Department for Work and Pensions: Artificial Intelligence

(asked on 8th June 2023) - View Source

Question to the Department for Work and Pensions:

To ask the Secretary of State for Work and Pensions, with reference to the Government's publication A pro-innovation approach to AI regulation, published on 29 March 2023, how much and what proportion of the budget of each regulator in their Department was spent on regulation of artificial intelligence in the latest period for which information is available; how many staff in each regulator worked (a) wholly and (b) partly on those issues in the latest period for which information is available; and whether those regulators plan to increase resources for their work on artificial intelligence.


Answered by
Mims Davies Portrait
Mims Davies
Shadow Minister for Women and Equalities
This question was answered on 15th June 2023

The AI White Paper emphasised the importance of ensuring that UK regulators and public bodies have the capacity, expertise, and capabilities to implement government’s pro-innovation approach whilst recognising and understanding the risks. This is particularly true for those regulators for which AI falls squarely within their regulatory remit, but also applies to a much wider range of public and regulatory bodies considering the implications AI has across the economy.

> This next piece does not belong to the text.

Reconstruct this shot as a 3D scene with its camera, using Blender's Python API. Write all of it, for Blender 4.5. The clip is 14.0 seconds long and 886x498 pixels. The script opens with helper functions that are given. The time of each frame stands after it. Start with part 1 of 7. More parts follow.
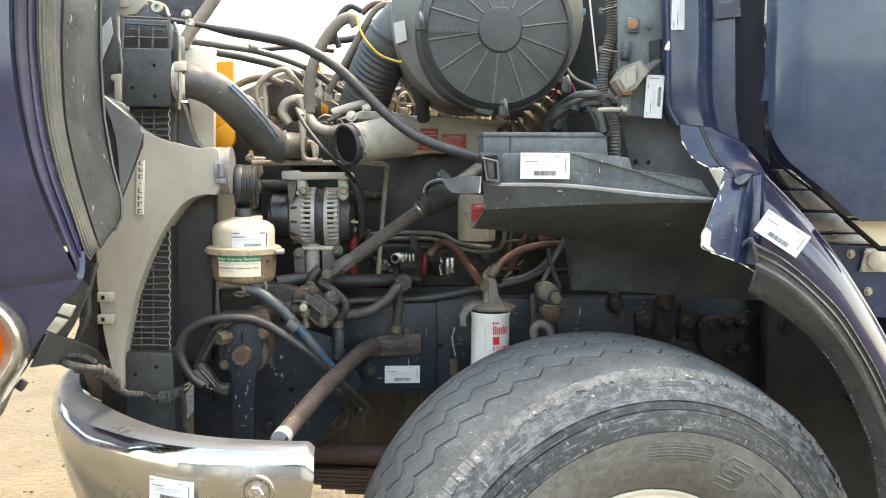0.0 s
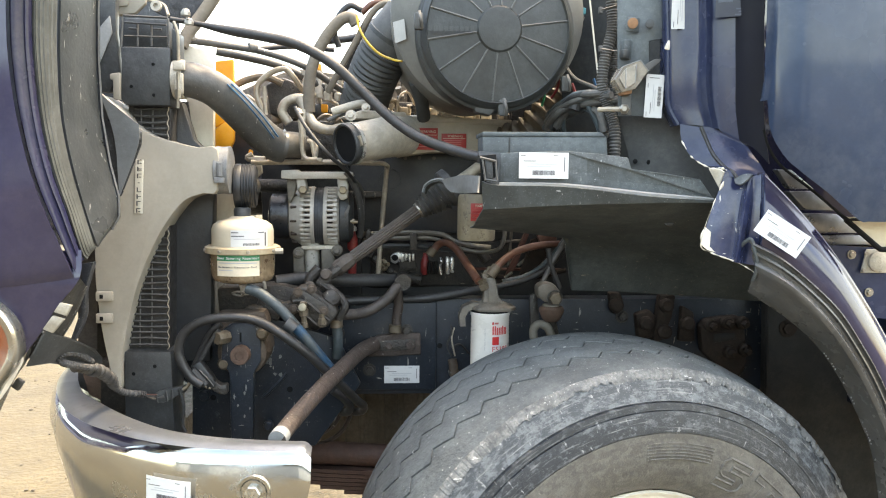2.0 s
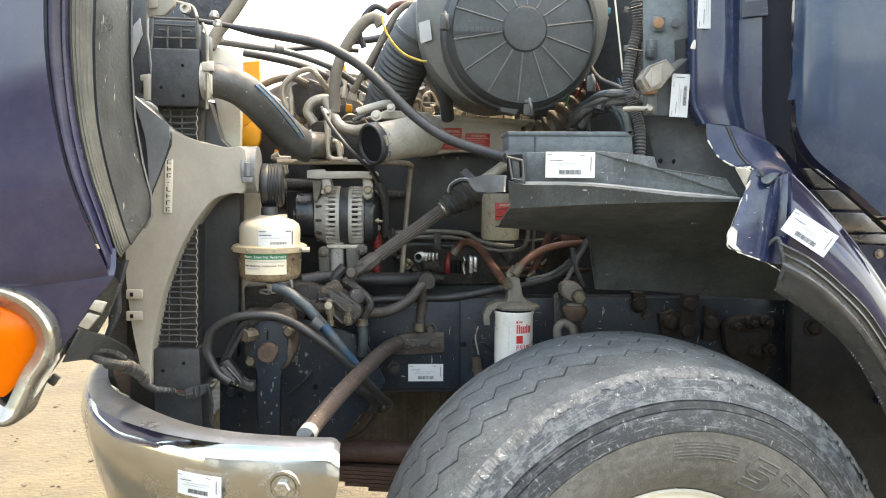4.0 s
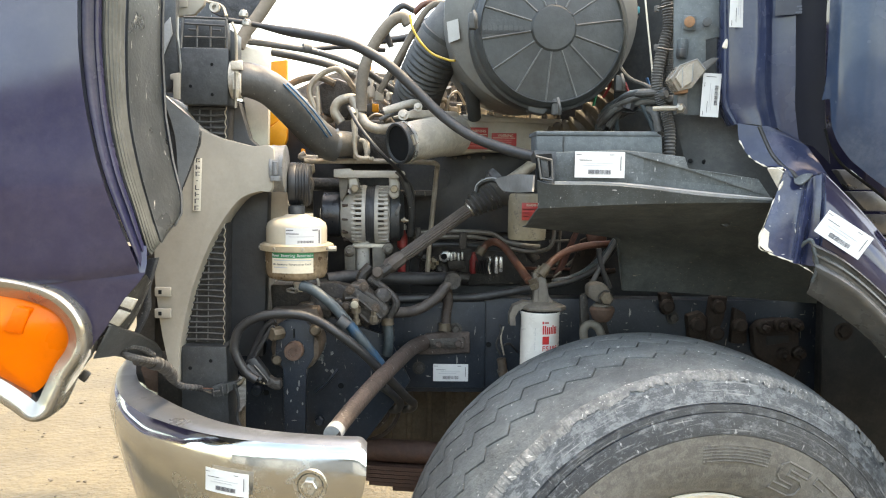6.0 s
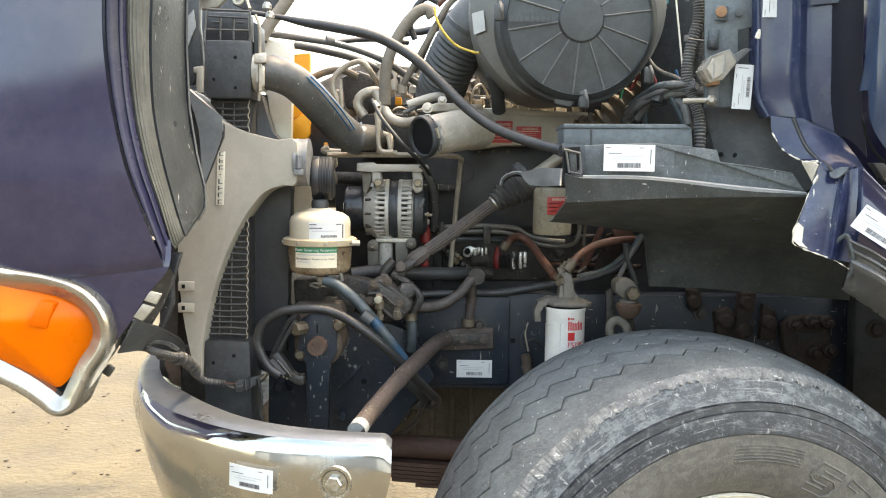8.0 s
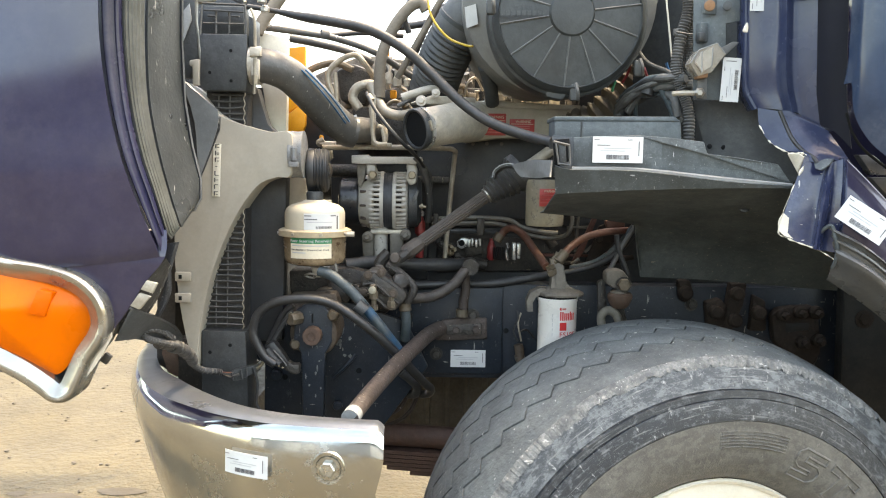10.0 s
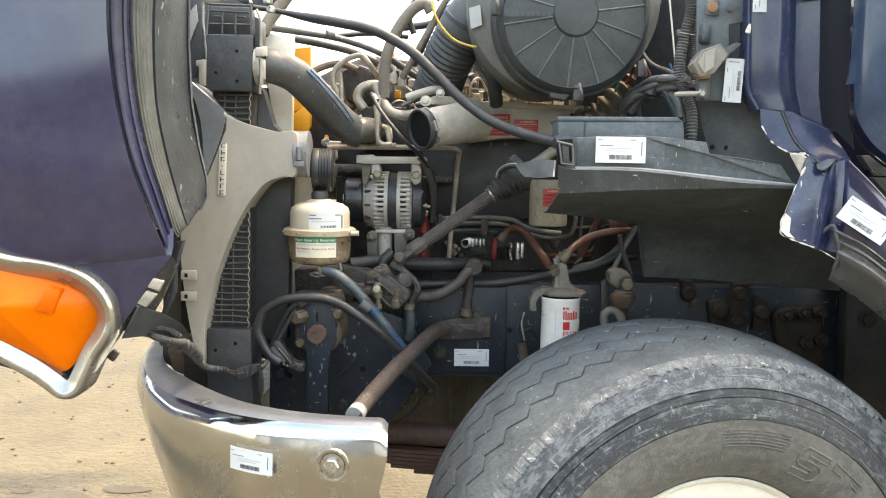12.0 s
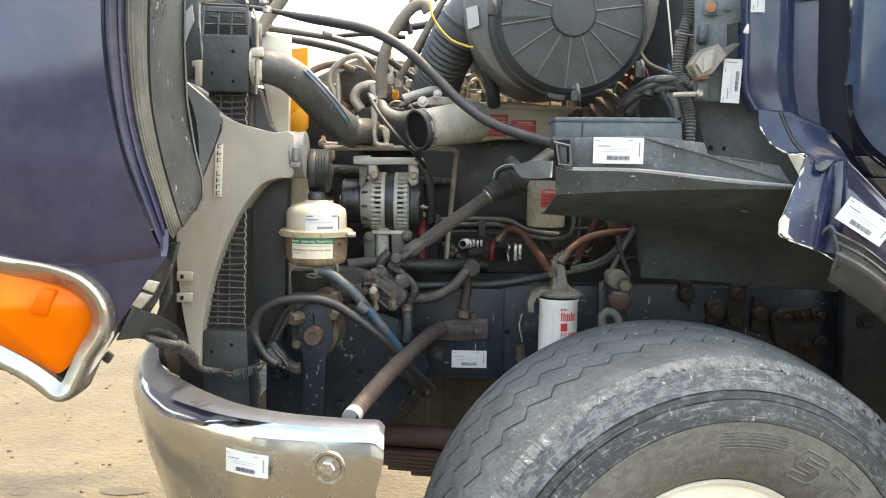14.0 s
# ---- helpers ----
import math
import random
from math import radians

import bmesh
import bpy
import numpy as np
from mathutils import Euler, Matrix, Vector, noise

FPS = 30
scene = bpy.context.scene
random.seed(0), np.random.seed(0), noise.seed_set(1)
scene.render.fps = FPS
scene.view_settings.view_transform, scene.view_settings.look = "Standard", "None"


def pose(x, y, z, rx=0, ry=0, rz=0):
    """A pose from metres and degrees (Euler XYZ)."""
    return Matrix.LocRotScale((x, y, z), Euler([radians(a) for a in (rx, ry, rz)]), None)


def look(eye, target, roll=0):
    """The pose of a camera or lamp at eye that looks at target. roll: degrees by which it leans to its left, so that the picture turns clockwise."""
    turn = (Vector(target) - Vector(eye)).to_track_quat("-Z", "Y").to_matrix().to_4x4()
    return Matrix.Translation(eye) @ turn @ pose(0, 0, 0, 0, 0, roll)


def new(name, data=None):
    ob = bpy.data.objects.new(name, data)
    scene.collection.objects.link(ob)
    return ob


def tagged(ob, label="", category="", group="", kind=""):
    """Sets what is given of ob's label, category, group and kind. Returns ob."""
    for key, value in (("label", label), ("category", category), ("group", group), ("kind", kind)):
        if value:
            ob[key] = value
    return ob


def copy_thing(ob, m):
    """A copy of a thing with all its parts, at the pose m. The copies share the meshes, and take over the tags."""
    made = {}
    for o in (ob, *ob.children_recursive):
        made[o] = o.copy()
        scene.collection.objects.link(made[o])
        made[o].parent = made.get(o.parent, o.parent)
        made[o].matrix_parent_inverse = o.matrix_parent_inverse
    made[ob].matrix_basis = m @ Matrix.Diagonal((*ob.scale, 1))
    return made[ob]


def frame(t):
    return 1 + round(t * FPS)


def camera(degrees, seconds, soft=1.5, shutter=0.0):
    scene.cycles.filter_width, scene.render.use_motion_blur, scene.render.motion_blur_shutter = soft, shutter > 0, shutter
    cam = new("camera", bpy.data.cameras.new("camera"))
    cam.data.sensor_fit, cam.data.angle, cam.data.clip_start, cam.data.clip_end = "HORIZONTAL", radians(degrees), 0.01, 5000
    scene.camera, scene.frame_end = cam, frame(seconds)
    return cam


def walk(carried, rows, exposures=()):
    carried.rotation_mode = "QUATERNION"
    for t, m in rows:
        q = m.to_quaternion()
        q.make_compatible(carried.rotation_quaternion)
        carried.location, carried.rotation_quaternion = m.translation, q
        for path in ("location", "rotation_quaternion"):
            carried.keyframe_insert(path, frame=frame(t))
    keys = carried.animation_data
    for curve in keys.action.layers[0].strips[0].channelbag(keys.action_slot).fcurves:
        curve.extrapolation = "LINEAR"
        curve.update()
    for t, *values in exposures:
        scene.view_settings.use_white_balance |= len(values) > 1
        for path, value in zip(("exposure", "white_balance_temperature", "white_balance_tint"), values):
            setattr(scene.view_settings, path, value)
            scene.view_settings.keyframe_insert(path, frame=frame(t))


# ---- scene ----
cam = camera(57.2, 14.0, soft=1.1)
PATH = [
    (0, (-0.002, 0.005, 1.547), (0.156, 1.991, 1.374), 0.5),
    (0.5, (0.004, 0.014, 1.547), (0.162, 2.000, 1.371), 0.5),
    (1, (0.013, 0.016, 1.544), (0.168, 2.003, 1.369), 0.5),
    (1.5, (0.015, 0.018, 1.543), (0.169, 2.004, 1.370), 0.6),
    (2, (0.010, 0.010, 1.546), (0.159, 1.997, 1.373), 0.6),
    (2.5, (0.002, 0.002, 1.544), (0.145, 1.989, 1.373), 0.6),
    (3, (-0.001, -0.004, 1.543), (0.132, 1.984, 1.371), 0.6),
    (5.5, (-0.028, 0.000, 1.547), (0.043, 1.991, 1.373), 0.7),
    (6, (-0.028, 0.003, 1.542), (0.030, 1.994, 1.369), 0.8),
    (6.5, (-0.033, 0.020, 1.541), (0.007, 2.012, 1.366), 0.7),
    (7, (-0.043, 0.042, 1.542), (-0.014, 2.034, 1.365), 0.8),
    (7.5, (-0.045, 0.048, 1.542), (-0.027, 2.039, 1.359), 0.8),
    (8, (-0.042, 0.028, 1.539), (-0.030, 2.019, 1.353), 0.8),
    (10.5, (-0.018, -0.002, 1.535), (-0.005, 1.987, 1.331), 0.8),
    (11, (-0.012, -0.002, 1.536), (-0.002, 1.988, 1.331), 0.9),
    (11.5, (-0.020, -0.009, 1.535), (-0.011, 1.981, 1.334), 0.9),
    (12, (-0.024, -0.015, 1.533), (-0.022, 1.975, 1.333), 0.9),
    (12.5, (-0.029, -0.018, 1.532), (-0.026, 1.973, 1.333), 0.9),
    (13, (-0.022, -0.020, 1.532), (-0.022, 1.971, 1.334), 1.0),
    (13.5, (-0.021, -0.011, 1.533), (-0.021, 1.979, 1.334), 0.9),
    (14, (-0.020, -0.006, 1.533), (-0.015, 1.985, 1.335), 0.9),
]
walk(cam, [(t, look(eye, target, roll)) for t, eye, target, roll in PATH], [(0, 3.50), (6, 3.46), (10.5, 3.39), (14, 3.38)])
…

The Department for Work and Pensions sponsors three regulators: The Office for Nuclear Regulation (ONR), the Health and Safety Executive (HSE) and The Pensions Regulator. It is not possible to accurately confirm the numbers of staff who partly work on the implications of AI within their remit. This presents a challenge disaggregating ‘AI resource’ to provide figures on the proportion of budget spent. However, the department can confirm the following:

  • ONR is developing a framework for regulation of artificial intelligence (AI). Following two successful expert panels on AI in collaboration with industry and academia, ONR was awarded a £170,950 grant from the governments Regulators’ Pioneer Fund (RPF) to pilot a first of a kind regulatory sandbox process for AI in the nuclear sector, in partnership with the Environment Agency. In line with their commitment to embrace innovation ONR continues to grow capability for the regulation of novel technologies, including AI.

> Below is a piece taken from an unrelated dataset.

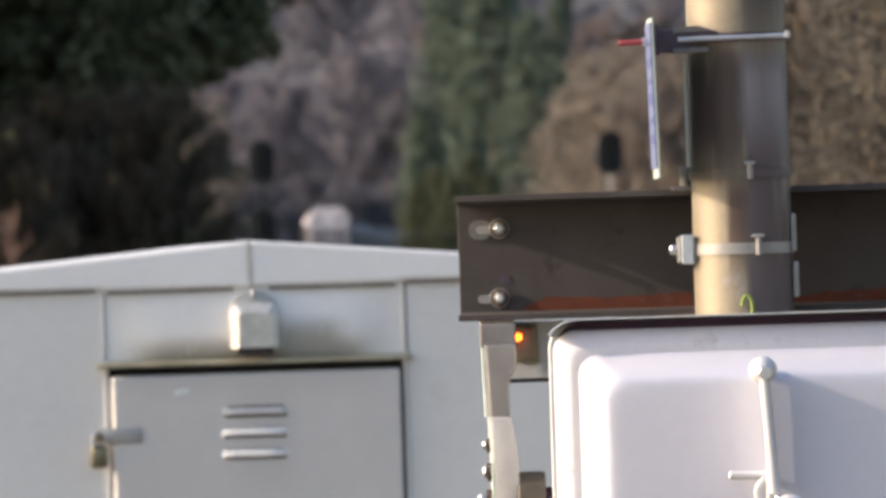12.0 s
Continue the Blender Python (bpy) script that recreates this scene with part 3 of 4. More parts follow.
    for z, hh in ((0.078, 0.004), (0.052, 0.010), (0.026, 0.006), (0.002, 0.012), (-0.03, 0.006), (-0.055, 0.010)):
        part("lettering_bar", slab(-0.0040, -0.0036, -0.085, 0.085, z - hh, z + hh * 0.4), M_LETTERBLUE, s, "unreadable lettering")
    part("sign_bolt", rod((-0.012, -0.02, 0.081), (0.004, -0.02, 0.081), 0.007, n=6), M_STEEL, s)
    part("sign_hanger", slab(-0.0005, 0.012, -0.03, 0.0, 0.06, 0.105, 0.002), M_BRACKET, s)


def build_gate_channel():
    t = thing("gate_arm_channel", 0.45, 18.30, 2.15, "dark brown steel channel, rusty along its lower edge, behind the mast", "steel channel")
    t.rotation_euler.z = radians(-1.5)
    x0, x1 = -0.410, 0.46
    # C section: web with both flanges towards the front
    pts = [(-0.125, 0.0), (-0.125, 0.009), (-0.005, 0.012), (-0.005, 0.168), (-0.125, 0.171), (-0.125, 0.180), (0.004, 0.180), (0.004, 0.0)]
    part("channel_section", plate(pts, "x", x0, x1, 0.0012), M_BEAM, t)
    # rust along the foot of the web: ragged upper edge
    rnd = random.Random(4)
    for a, b in ((x0 + 0.09, -0.075), (0.07, x1 - 0.004)):
        n = 40
        top = [(a + (b - a) * i / n, (0.0295 + 0.0018 * math.sin(i * 0.23 + a * 40) + rnd.uniform(-0.0012, 0.0012)) * min(1, 0.6 + i / 14)) for i in range(n + 1)]
        low = [(b, 0.0115), (a + 0.01, 0.0115)]
        part("rust_streak", plate(top[::-1] + low[::-1], "y", -0.0062, -0.0052), M_RUST, t, "orange rust along the lower edge")
    for (sx, sz), (bx, bz) in (((-0.378, 0.131), (-0.350, 0.132)), ((-0.378, 0.031), (-0.352, 0.032))):
        if sz > 0.1:
            part("slot_washer", plate(round_rect(sx, sz, 0.034, 0.028, 0.0139), "y", -0.008, -0.0052), M_WASHER, t, "slotted hole with bare washer")
        part("slot", plate(round_rect(sx + 0.006, sz, 0.024, 0.012, 0.0058), "y", -0.0092, -0.0080), M_BAND, t)
        hex_bolt("bolt", (bx, -0.008, bz), (0, -1, 0), 0.0150, t, "bright hexagon bolt and washer")
    part("stamp", slab(-0.352, -0.338, -0.0060, -0.0052, 0.052, 0.064), M_BRACKET, t)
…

  • HSE does not allocate a specific budget for work in relation to AI, this is a cross-cutting topic which concerns many divisions within HSE. No HSE staff work wholly on AI and approximately ten staff have materially contributed to work on AI over the last 12 months. This is technology that is developing at pace, as an agile regulator HSE will reallocate resource to address new risks as necessary.

  • TPR does not allocate a specific budget for work in relation to AI and no staff work wholly on AI. This is technology that is developing at pace, as an agile regulator TPR will reallocate resource to address new risks as necessary.